**What you should do**
Copy everything in the data below exactly except the pictures.

**Supplied material**
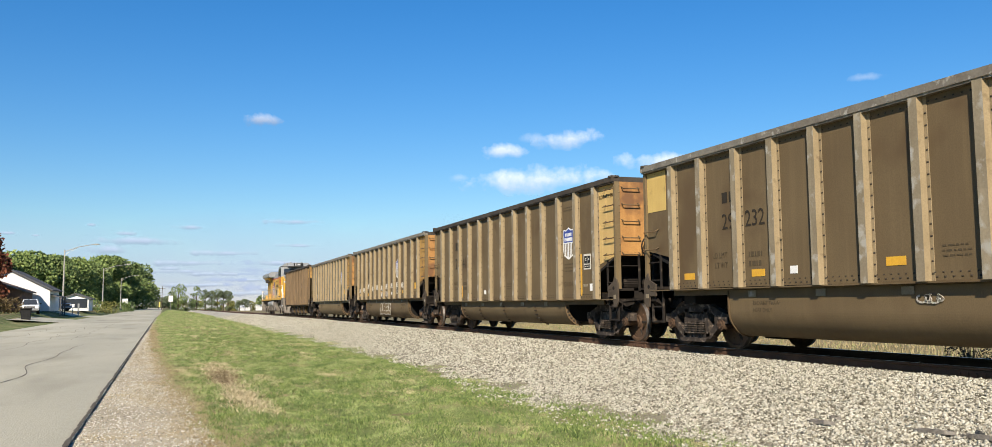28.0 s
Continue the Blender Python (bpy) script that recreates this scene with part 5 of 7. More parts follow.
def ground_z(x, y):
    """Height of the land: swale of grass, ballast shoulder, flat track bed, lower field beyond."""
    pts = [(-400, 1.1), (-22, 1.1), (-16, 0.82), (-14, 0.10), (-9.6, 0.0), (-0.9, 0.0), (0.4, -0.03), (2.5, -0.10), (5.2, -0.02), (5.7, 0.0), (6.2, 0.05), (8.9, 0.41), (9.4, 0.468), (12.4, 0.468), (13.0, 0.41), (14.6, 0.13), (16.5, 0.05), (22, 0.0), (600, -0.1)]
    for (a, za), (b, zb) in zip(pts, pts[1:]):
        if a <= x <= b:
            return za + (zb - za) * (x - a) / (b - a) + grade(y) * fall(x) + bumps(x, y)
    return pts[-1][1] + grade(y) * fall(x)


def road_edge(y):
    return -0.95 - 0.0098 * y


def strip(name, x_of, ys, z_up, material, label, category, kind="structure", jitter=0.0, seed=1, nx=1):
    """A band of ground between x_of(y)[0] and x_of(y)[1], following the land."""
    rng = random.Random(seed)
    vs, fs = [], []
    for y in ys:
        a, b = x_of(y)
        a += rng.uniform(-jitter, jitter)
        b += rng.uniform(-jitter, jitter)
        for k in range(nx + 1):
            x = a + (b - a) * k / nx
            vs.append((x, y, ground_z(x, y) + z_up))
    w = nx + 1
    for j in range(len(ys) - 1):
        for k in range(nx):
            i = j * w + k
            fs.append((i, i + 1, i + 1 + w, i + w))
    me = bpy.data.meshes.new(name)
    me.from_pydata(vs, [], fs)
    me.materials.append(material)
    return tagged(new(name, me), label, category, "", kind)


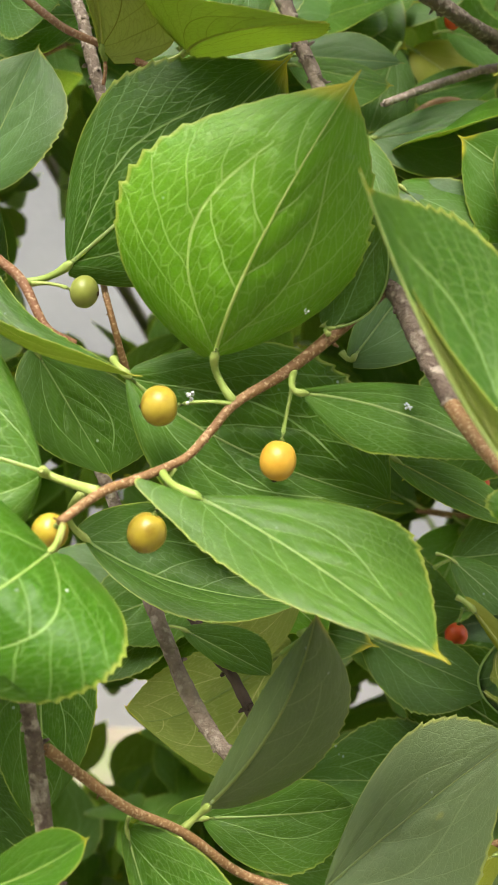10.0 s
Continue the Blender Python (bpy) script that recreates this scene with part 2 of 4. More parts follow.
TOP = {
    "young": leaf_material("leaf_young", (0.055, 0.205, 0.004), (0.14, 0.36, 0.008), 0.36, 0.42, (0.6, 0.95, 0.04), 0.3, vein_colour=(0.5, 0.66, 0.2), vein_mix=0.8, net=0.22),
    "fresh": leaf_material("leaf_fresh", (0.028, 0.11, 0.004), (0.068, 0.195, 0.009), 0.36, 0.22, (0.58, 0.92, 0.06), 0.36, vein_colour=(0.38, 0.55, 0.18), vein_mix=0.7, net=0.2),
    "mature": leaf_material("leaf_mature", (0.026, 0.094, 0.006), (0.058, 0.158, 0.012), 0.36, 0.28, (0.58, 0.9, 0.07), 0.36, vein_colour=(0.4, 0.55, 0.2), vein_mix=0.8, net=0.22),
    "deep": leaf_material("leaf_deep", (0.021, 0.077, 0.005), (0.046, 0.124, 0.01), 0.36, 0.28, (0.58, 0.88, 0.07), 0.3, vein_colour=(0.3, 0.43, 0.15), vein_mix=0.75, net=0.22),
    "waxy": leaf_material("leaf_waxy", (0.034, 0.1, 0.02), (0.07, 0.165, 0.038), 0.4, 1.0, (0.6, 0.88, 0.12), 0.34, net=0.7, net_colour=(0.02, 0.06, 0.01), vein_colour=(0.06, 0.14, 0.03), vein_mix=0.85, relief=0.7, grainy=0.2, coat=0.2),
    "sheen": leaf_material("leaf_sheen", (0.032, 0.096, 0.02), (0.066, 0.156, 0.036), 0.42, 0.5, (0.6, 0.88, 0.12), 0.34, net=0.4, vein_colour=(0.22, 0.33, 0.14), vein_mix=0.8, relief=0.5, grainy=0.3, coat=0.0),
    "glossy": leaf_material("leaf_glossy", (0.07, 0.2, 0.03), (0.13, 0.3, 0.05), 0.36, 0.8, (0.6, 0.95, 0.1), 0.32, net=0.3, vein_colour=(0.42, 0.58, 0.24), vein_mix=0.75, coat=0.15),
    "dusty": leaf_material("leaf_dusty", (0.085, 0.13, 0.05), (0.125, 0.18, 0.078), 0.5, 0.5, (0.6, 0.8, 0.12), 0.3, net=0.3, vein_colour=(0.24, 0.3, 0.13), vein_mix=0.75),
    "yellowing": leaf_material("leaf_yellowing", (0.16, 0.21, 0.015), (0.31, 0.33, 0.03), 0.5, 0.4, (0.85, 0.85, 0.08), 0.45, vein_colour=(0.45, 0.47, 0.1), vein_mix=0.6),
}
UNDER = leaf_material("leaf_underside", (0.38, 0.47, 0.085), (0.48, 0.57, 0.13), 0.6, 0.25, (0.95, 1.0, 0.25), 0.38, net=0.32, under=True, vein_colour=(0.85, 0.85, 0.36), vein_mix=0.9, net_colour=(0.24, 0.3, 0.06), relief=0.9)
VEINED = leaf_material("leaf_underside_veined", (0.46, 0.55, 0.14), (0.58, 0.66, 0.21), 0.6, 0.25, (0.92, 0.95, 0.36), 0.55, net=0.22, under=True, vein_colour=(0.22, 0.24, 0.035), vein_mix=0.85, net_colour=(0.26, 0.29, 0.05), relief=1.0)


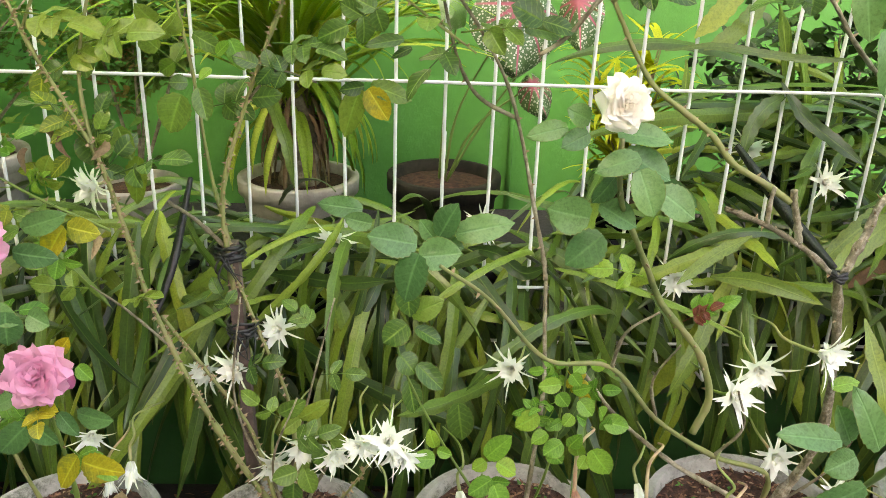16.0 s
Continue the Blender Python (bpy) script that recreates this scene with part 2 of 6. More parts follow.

**Task result**
28.0 s
Continue the Blender Python (bpy) script that recreates this scene with part 5 of 7. More parts follow.
def ground_z(x, y):
    """Height of the land: swale of grass, ballast shoulder, flat track bed, lower field beyond."""
    pts = [(-400, 1.1), (-22, 1.1), (-16, 0.82), (-14, 0.10), (-9.6, 0.0), (-0.9, 0.0), (0.4, -0.03), (2.5, -0.10), (5.2, -0.02), (5.7, 0.0), (6.2, 0.05), (8.9, 0.41), (9.4, 0.468), (12.4, 0.468), (13.0, 0.41), (14.6, 0.13), (16.5, 0.05), (22, 0.0), (600, -0.1)]
    for (a, za), (b, zb) in zip(pts, pts[1:]):
        if a <= x <= b:
            return za + (zb - za) * (x - a) / (b - a) + grade(y) * fall(x) + bumps(x, y)
    return pts[-1][1] + grade(y) * fall(x)


def road_edge(y):
    return -0.95 - 0.0098 * y


def strip(name, x_of, ys, z_up, material, label, category, kind="structure", jitter=0.0, seed=1, nx=1):
    """A band of ground between x_of(y)[0] and x_of(y)[1], following the land."""
    rng = random.Random(seed)
    vs, fs = [], []
    for y in ys:
        a, b = x_of(y)
        a += rng.uniform(-jitter, jitter)
        b += rng.uniform(-jitter, jitter)
        for k in range(nx + 1):
            x = a + (b - a) * k / nx
            vs.append((x, y, ground_z(x, y) + z_up))
    w = nx + 1
    for j in range(len(ys) - 1):
        for k in range(nx):
            i = j * w + k
            fs.append((i, i + 1, i + 1 + w, i + w))
    me = bpy.data.meshes.new(name)
    me.from_pydata(vs, [], fs)
    me.materials.append(material)
    return tagged(new(name, me), label, category, "", kind)


10.0 s
Continue the Blender Python (bpy) script that recreates this scene with part 2 of 4. More parts follow.
TOP = {
    "young": leaf_material("leaf_young", (0.055, 0.205, 0.004), (0.14, 0.36, 0.008), 0.36, 0.42, (0.6, 0.95, 0.04), 0.3, vein_colour=(0.5, 0.66, 0.2), vein_mix=0.8, net=0.22),
    "fresh": leaf_material("leaf_fresh", (0.028, 0.11, 0.004), (0.068, 0.195, 0.009), 0.36, 0.22, (0.58, 0.92, 0.06), 0.36, vein_colour=(0.38, 0.55, 0.18), vein_mix=0.7, net=0.2),
    "mature": leaf_material("leaf_mature", (0.026, 0.094, 0.006), (0.058, 0.158, 0.012), 0.36, 0.28, (0.58, 0.9, 0.07), 0.36, vein_colour=(0.4, 0.55, 0.2), vein_mix=0.8, net=0.22),
    "deep": leaf_material("leaf_deep", (0.021, 0.077, 0.005), (0.046, 0.124, 0.01), 0.36, 0.28, (0.58, 0.88, 0.07), 0.3, vein_colour=(0.3, 0.43, 0.15), vein_mix=0.75, net=0.22),
    "waxy": leaf_material("leaf_waxy", (0.034, 0.1, 0.02), (0.07, 0.165, 0.038), 0.4, 1.0, (0.6, 0.88, 0.12), 0.34, net=0.7, net_colour=(0.02, 0.06, 0.01), vein_colour=(0.06, 0.14, 0.03), vein_mix=0.85, relief=0.7, grainy=0.2, coat=0.2),
    "sheen": leaf_material("leaf_sheen", (0.032, 0.096, 0.02), (0.066, 0.156, 0.036), 0.42, 0.5, (0.6, 0.88, 0.12), 0.34, net=0.4, vein_colour=(0.22, 0.33, 0.14), vein_mix=0.8, relief=0.5, grainy=0.3, coat=0.0),
    "glossy": leaf_material("leaf_glossy", (0.07, 0.2, 0.03), (0.13, 0.3, 0.05), 0.36, 0.8, (0.6, 0.95, 0.1), 0.32, net=0.3, vein_colour=(0.42, 0.58, 0.24), vein_mix=0.75, coat=0.15),
    "dusty": leaf_material("leaf_dusty", (0.085, 0.13, 0.05), (0.125, 0.18, 0.078), 0.5, 0.5, (0.6, 0.8, 0.12), 0.3, net=0.3, vein_colour=(0.24, 0.3, 0.13), vein_mix=0.75),
    "yellowing": leaf_material("leaf_yellowing", (0.16, 0.21, 0.015), (0.31, 0.33, 0.03), 0.5, 0.4, (0.85, 0.85, 0.08), 0.45, vein_colour=(0.45, 0.47, 0.1), vein_mix=0.6),
}
UNDER = leaf_material("leaf_underside", (0.38, 0.47, 0.085), (0.48, 0.57, 0.13), 0.6, 0.25, (0.95, 1.0, 0.25), 0.38, net=0.32, under=True, vein_colour=(0.85, 0.85, 0.36), vein_mix=0.9, net_colour=(0.24, 0.3, 0.06), relief=0.9)
VEINED = leaf_material("leaf_underside_veined", (0.46, 0.55, 0.14), (0.58, 0.66, 0.21), 0.6, 0.25, (0.92, 0.95, 0.36), 0.55, net=0.22, under=True, vein_colour=(0.22, 0.24, 0.035), vein_mix=0.85, net_colour=(0.26, 0.29, 0.05), relief=1.0)


16.0 s
Continue the Blender Python (bpy) script that recreates this scene with part 2 of 6. More parts follow.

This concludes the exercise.